What to do: Would you transcribe the listing that follows, character for character, and omit its images?
___ Data lines
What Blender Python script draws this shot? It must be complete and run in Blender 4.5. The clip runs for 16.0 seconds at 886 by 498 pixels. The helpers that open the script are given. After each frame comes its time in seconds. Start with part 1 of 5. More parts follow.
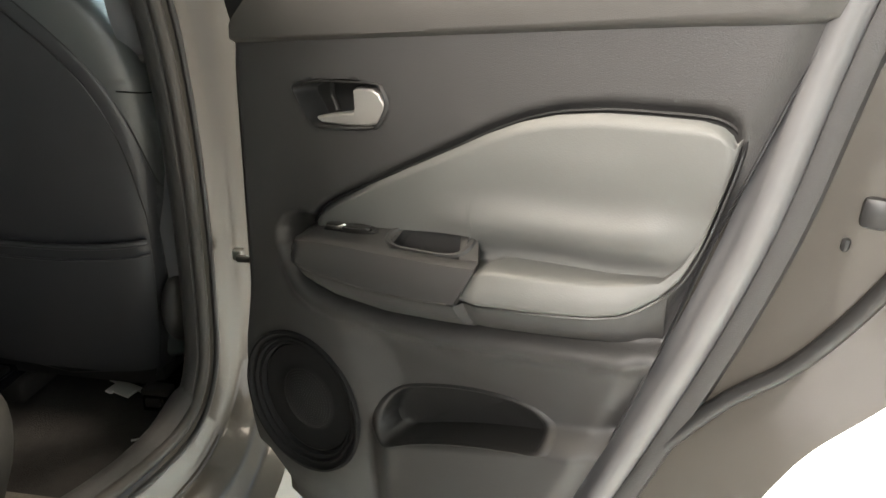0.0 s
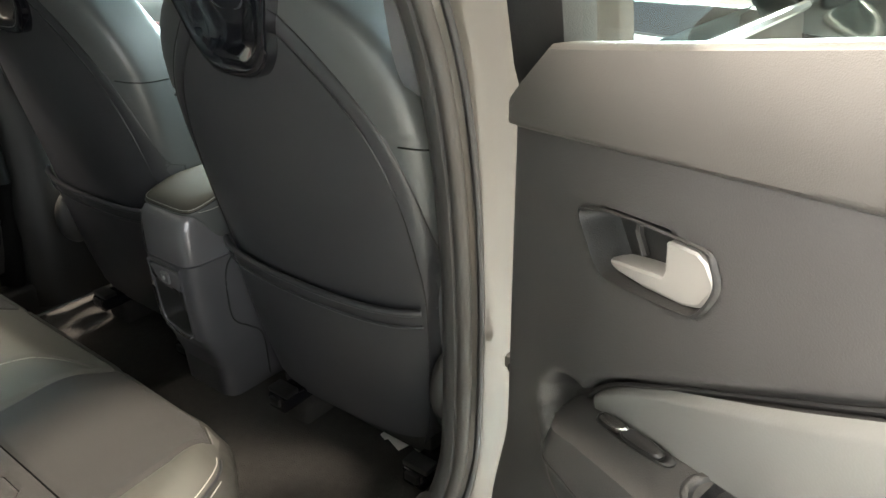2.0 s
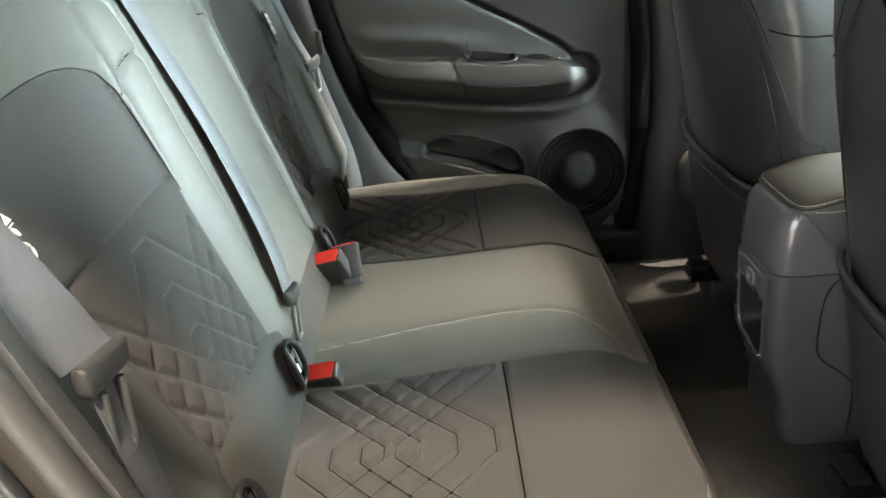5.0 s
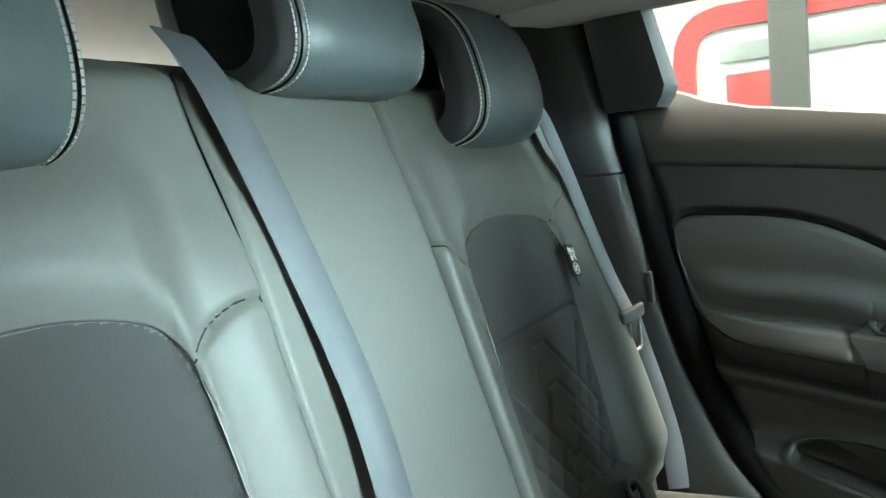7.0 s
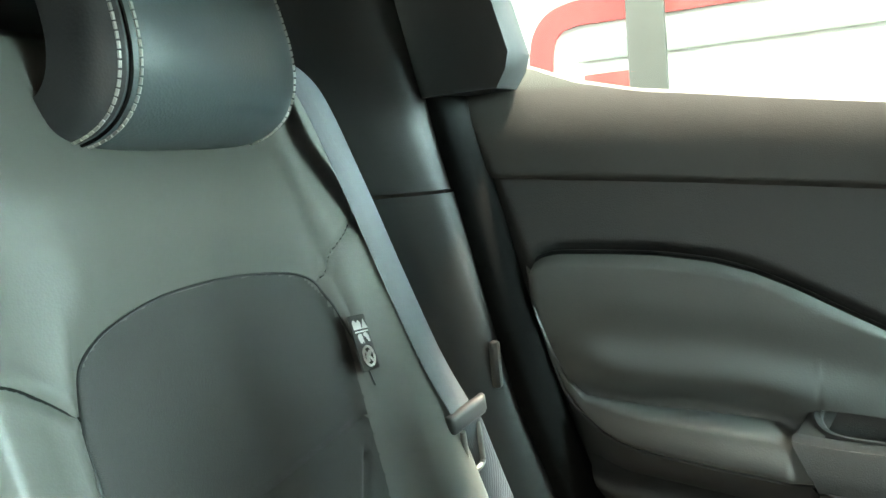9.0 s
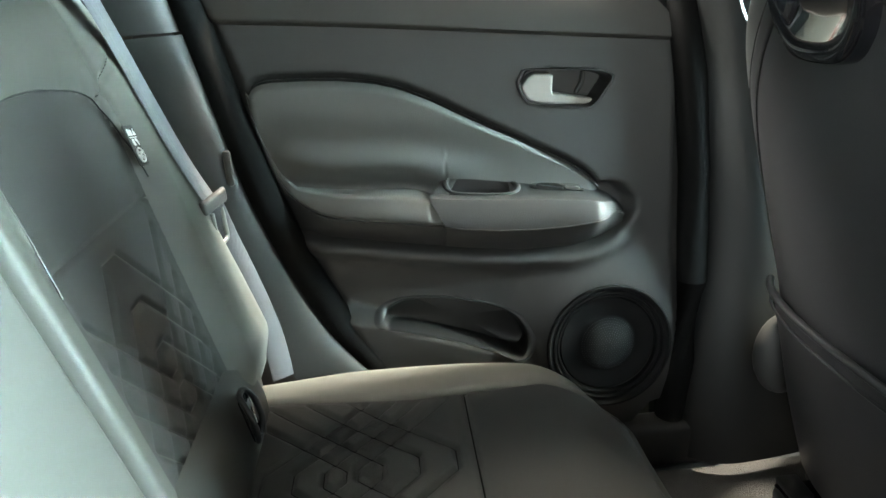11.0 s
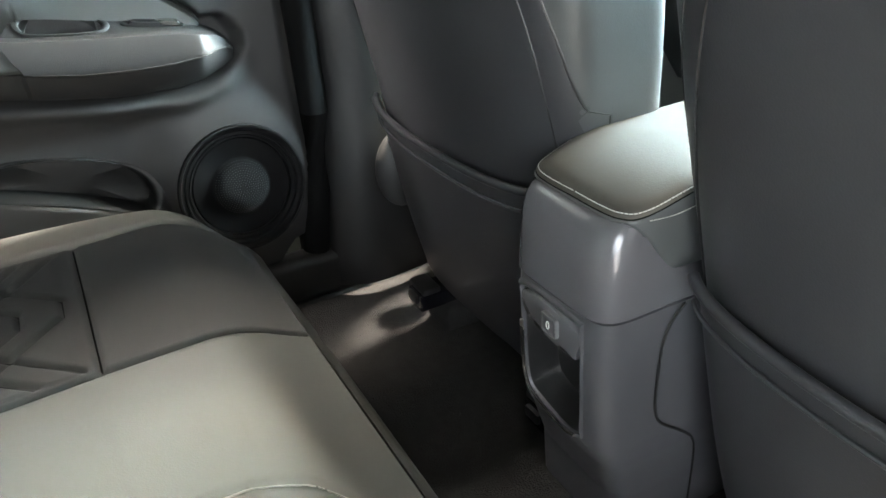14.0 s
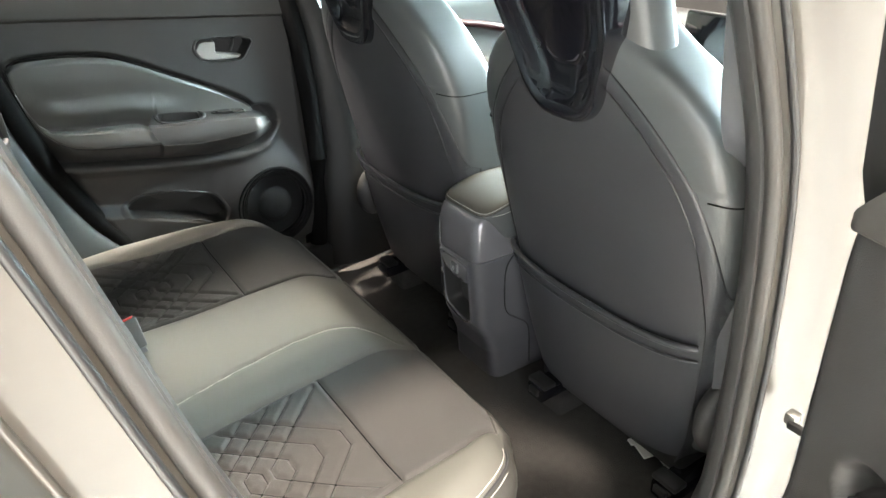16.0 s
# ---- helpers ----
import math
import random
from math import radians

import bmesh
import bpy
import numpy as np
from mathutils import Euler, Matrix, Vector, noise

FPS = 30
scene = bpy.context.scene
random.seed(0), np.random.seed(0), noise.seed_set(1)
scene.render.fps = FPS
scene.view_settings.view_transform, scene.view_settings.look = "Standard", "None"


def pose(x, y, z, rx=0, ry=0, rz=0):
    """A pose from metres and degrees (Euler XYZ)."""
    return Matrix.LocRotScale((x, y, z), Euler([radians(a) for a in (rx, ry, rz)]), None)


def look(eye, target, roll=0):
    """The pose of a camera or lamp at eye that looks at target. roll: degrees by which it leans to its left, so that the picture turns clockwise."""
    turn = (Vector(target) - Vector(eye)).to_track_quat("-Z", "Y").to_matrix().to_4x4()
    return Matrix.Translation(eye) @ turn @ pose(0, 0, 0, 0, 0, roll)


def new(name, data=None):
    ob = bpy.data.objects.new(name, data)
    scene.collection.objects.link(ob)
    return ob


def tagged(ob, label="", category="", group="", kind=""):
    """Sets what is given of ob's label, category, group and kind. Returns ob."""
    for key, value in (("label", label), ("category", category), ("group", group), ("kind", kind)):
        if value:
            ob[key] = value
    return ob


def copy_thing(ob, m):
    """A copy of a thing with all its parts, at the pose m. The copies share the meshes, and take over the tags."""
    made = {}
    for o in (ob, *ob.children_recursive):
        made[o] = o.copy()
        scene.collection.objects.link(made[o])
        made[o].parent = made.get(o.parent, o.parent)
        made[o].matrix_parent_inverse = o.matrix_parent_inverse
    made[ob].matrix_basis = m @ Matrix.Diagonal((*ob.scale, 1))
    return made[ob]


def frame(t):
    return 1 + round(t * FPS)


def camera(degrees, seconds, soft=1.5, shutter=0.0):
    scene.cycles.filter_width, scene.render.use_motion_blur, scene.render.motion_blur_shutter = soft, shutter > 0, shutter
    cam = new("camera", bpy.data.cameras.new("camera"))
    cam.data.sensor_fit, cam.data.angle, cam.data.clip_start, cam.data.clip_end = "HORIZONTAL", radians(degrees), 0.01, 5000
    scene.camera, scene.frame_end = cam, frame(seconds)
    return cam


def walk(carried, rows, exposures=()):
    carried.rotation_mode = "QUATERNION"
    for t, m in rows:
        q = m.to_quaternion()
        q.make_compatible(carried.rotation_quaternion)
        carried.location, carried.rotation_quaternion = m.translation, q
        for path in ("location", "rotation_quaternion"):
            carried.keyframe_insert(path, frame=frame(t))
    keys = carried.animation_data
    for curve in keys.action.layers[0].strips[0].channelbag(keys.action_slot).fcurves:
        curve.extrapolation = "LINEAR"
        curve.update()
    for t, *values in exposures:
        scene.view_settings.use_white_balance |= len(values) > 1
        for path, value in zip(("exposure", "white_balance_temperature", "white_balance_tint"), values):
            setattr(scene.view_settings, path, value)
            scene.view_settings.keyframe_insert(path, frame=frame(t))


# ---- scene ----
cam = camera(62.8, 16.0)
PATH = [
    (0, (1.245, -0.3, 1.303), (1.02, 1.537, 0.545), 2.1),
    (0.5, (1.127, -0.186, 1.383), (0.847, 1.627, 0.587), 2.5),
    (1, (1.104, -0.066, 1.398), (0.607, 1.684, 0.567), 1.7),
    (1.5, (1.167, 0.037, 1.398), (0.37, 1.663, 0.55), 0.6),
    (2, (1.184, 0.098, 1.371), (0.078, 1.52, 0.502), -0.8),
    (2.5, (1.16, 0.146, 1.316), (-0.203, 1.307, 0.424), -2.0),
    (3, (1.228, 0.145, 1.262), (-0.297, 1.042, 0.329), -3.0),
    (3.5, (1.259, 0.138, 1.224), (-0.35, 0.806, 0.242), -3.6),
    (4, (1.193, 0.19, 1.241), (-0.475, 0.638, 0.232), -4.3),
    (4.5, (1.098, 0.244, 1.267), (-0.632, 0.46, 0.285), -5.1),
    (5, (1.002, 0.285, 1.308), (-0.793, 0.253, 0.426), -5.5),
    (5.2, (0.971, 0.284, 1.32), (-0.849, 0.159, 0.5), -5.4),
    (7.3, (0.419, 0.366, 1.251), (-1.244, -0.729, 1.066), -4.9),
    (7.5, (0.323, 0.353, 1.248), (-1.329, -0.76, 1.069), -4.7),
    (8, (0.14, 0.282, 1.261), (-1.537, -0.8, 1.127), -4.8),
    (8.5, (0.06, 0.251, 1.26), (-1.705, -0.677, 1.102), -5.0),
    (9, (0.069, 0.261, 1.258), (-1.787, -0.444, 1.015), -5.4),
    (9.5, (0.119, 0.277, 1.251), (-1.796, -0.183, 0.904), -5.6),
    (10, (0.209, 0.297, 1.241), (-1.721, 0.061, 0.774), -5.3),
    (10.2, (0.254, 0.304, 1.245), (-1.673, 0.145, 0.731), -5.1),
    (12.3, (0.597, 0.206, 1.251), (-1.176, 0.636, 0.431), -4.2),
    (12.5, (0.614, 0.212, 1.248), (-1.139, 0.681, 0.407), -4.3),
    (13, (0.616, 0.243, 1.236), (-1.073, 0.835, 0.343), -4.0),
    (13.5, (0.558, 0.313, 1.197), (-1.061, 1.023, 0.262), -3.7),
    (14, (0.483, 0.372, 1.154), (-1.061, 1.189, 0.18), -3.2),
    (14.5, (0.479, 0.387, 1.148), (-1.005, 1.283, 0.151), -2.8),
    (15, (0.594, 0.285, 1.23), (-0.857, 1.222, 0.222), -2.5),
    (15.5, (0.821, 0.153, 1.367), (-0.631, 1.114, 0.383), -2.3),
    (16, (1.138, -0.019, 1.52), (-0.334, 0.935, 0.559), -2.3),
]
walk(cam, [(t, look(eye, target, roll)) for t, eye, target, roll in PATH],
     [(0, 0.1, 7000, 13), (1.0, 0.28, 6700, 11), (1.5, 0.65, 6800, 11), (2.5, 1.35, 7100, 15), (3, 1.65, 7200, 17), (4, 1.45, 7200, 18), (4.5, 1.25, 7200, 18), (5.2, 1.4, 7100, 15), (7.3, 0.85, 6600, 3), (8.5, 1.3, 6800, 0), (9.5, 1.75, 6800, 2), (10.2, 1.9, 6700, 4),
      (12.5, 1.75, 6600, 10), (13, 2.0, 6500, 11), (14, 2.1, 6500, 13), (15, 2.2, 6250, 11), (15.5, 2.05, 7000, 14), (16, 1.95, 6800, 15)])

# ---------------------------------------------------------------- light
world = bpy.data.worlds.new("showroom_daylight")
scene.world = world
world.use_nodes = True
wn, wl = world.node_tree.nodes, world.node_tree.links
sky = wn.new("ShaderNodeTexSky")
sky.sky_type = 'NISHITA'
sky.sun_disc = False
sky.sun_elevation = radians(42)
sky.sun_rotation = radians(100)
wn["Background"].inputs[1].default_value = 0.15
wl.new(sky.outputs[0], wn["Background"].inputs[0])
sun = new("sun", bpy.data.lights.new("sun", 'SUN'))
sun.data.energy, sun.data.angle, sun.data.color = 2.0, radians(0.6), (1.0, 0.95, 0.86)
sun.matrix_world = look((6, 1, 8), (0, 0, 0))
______
Completed task:
What Blender Python script draws this shot? It must be complete and run in Blender 4.5. The clip runs for 16.0 seconds at 886 by 498 pixels. The helpers that open the script are given. After each frame comes its time in seconds. Start with part 1 of 5. More parts follow.
0.0 s
2.0 s
5.0 s
7.0 s
9.0 s
11.0 s
14.0 s
16.0 s
# ---- helpers ----
import math
import random
from math import radians

import bmesh
import bpy
import numpy as np
from mathutils import Euler, Matrix, Vector, noise

FPS = 30
scene = bpy.context.scene
random.seed(0), np.random.seed(0), noise.seed_set(1)
scene.render.fps = FPS
scene.view_settings.view_transform, scene.view_settings.look = "Standard", "None"


def pose(x, y, z, rx=0, ry=0, rz=0):
    """A pose from metres and degrees (Euler XYZ)."""
    return Matrix.LocRotScale((x, y, z), Euler([radians(a) for a in (rx, ry, rz)]), None)


def look(eye, target, roll=0):
    """The pose of a camera or lamp at eye that looks at target. roll: degrees by which it leans to its left, so that the picture turns clockwise."""
    turn = (Vector(target) - Vector(eye)).to_track_quat("-Z", "Y").to_matrix().to_4x4()
    return Matrix.Translation(eye) @ turn @ pose(0, 0, 0, 0, 0, roll)


def new(name, data=None):
    ob = bpy.data.objects.new(name, data)
    scene.collection.objects.link(ob)
    return ob


def tagged(ob, label="", category="", group="", kind=""):
    """Sets what is given of ob's label, category, group and kind. Returns ob."""
    for key, value in (("label", label), ("category", category), ("group", group), ("kind", kind)):
        if value:
            ob[key] = value
    return ob


def copy_thing(ob, m):
    """A copy of a thing with all its parts, at the pose m. The copies share the meshes, and take over the tags."""
    made = {}
    for o in (ob, *ob.children_recursive):
        made[o] = o.copy()
        scene.collection.objects.link(made[o])
        made[o].parent = made.get(o.parent, o.parent)
        made[o].matrix_parent_inverse = o.matrix_parent_inverse
    made[ob].matrix_basis = m @ Matrix.Diagonal((*ob.scale, 1))
    return made[ob]


def frame(t):
    return 1 + round(t * FPS)


def camera(degrees, seconds, soft=1.5, shutter=0.0):
    scene.cycles.filter_width, scene.render.use_motion_blur, scene.render.motion_blur_shutter = soft, shutter > 0, shutter
    cam = new("camera", bpy.data.cameras.new("camera"))
    cam.data.sensor_fit, cam.data.angle, cam.data.clip_start, cam.data.clip_end = "HORIZONTAL", radians(degrees), 0.01, 5000
    scene.camera, scene.frame_end = cam, frame(seconds)
    return cam


def walk(carried, rows, exposures=()):
    carried.rotation_mode = "QUATERNION"
    for t, m in rows:
        q = m.to_quaternion()
        q.make_compatible(carried.rotation_quaternion)
        carried.location, carried.rotation_quaternion = m.translation, q
        for path in ("location", "rotation_quaternion"):
            carried.keyframe_insert(path, frame=frame(t))
    keys = carried.animation_data
    for curve in keys.action.layers[0].strips[0].channelbag(keys.action_slot).fcurves:
        curve.extrapolation = "LINEAR"
        curve.update()
    for t, *values in exposures:
        scene.view_settings.use_white_balance |= len(values) > 1
        for path, value in zip(("exposure", "white_balance_temperature", "white_balance_tint"), values):
            setattr(scene.view_settings, path, value)
            scene.view_settings.keyframe_insert(path, frame=frame(t))


# ---- scene ----
cam = camera(62.8, 16.0)
PATH = [
    (0, (1.245, -0.3, 1.303), (1.02, 1.537, 0.545), 2.1),
    (0.5, (1.127, -0.186, 1.383), (0.847, 1.627, 0.587), 2.5),
    (1, (1.104, -0.066, 1.398), (0.607, 1.684, 0.567), 1.7),
    (1.5, (1.167, 0.037, 1.398), (0.37, 1.663, 0.55), 0.6),
    (2, (1.184, 0.098, 1.371), (0.078, 1.52, 0.502), -0.8),
    (2.5, (1.16, 0.146, 1.316), (-0.203, 1.307, 0.424), -2.0),
    (3, (1.228, 0.145, 1.262), (-0.297, 1.042, 0.329), -3.0),
    (3.5, (1.259, 0.138, 1.224), (-0.35, 0.806, 0.242), -3.6),
    (4, (1.193, 0.19, 1.241), (-0.475, 0.638, 0.232), -4.3),
    (4.5, (1.098, 0.244, 1.267), (-0.632, 0.46, 0.285), -5.1),
    (5, (1.002, 0.285, 1.308), (-0.793, 0.253, 0.426), -5.5),
    (5.2, (0.971, 0.284, 1.32), (-0.849, 0.159, 0.5), -5.4),
    (7.3, (0.419, 0.366, 1.251), (-1.244, -0.729, 1.066), -4.9),
    (7.5, (0.323, 0.353, 1.248), (-1.329, -0.76, 1.069), -4.7),
    (8, (0.14, 0.282, 1.261), (-1.537, -0.8, 1.127), -4.8),
    (8.5, (0.06, 0.251, 1.26), (-1.705, -0.677, 1.102), -5.0),
    (9, (0.069, 0.261, 1.258), (-1.787, -0.444, 1.015), -5.4),
    (9.5, (0.119, 0.277, 1.251), (-1.796, -0.183, 0.904), -5.6),
    (10, (0.209, 0.297, 1.241), (-1.721, 0.061, 0.774), -5.3),
    (10.2, (0.254, 0.304, 1.245), (-1.673, 0.145, 0.731), -5.1),
    (12.3, (0.597, 0.206, 1.251), (-1.176, 0.636, 0.431), -4.2),
    (12.5, (0.614, 0.212, 1.248), (-1.139, 0.681, 0.407), -4.3),
    (13, (0.616, 0.243, 1.236), (-1.073, 0.835, 0.343), -4.0),
    (13.5, (0.558, 0.313, 1.197), (-1.061, 1.023, 0.262), -3.7),
    (14, (0.483, 0.372, 1.154), (-1.061, 1.189, 0.18), -3.2),
    (14.5, (0.479, 0.387, 1.148), (-1.005, 1.283, 0.151), -2.8),
    (15, (0.594, 0.285, 1.23), (-0.857, 1.222, 0.222), -2.5),
    (15.5, (0.821, 0.153, 1.367), (-0.631, 1.114, 0.383), -2.3),
    (16, (1.138, -0.019, 1.52), (-0.334, 0.935, 0.559), -2.3),
]
walk(cam, [(t, look(eye, target, roll)) for t, eye, target, roll in PATH],
     [(0, 0.1, 7000, 13), (1.0, 0.28, 6700, 11), (1.5, 0.65, 6800, 11), (2.5, 1.35, 7100, 15), (3, 1.65, 7200, 17), (4, 1.45, 7200, 18), (4.5, 1.25, 7200, 18), (5.2, 1.4, 7100, 15), (7.3, 0.85, 6600, 3), (8.5, 1.3, 6800, 0), (9.5, 1.75, 6800, 2), (10.2, 1.9, 6700, 4),
      (12.5, 1.75, 6600, 10), (13, 2.0, 6500, 11), (14, 2.1, 6500, 13), (15, 2.2, 6250, 11), (15.5, 2.05, 7000, 14), (16, 1.95, 6800, 15)])

# ---------------------------------------------------------------- light
world = bpy.data.worlds.new("showroom_daylight")
scene.world = world
world.use_nodes = True
wn, wl = world.node_tree.nodes, world.node_tree.links
sky = wn.new("ShaderNodeTexSky")
sky.sky_type = 'NISHITA'
sky.sun_disc = False
sky.sun_elevation = radians(42)
sky.sun_rotation = radians(100)
wn["Background"].inputs[1].default_value = 0.15
wl.new(sky.outputs[0], wn["Background"].inputs[0])
sun = new("sun", bpy.data.lights.new("sun", 'SUN'))
sun.data.energy, sun.data.angle, sun.data.color = 2.0, radians(0.6), (1.0, 0.95, 0.86)
sun.matrix_world = look((6, 1, 8), (0, 0, 0))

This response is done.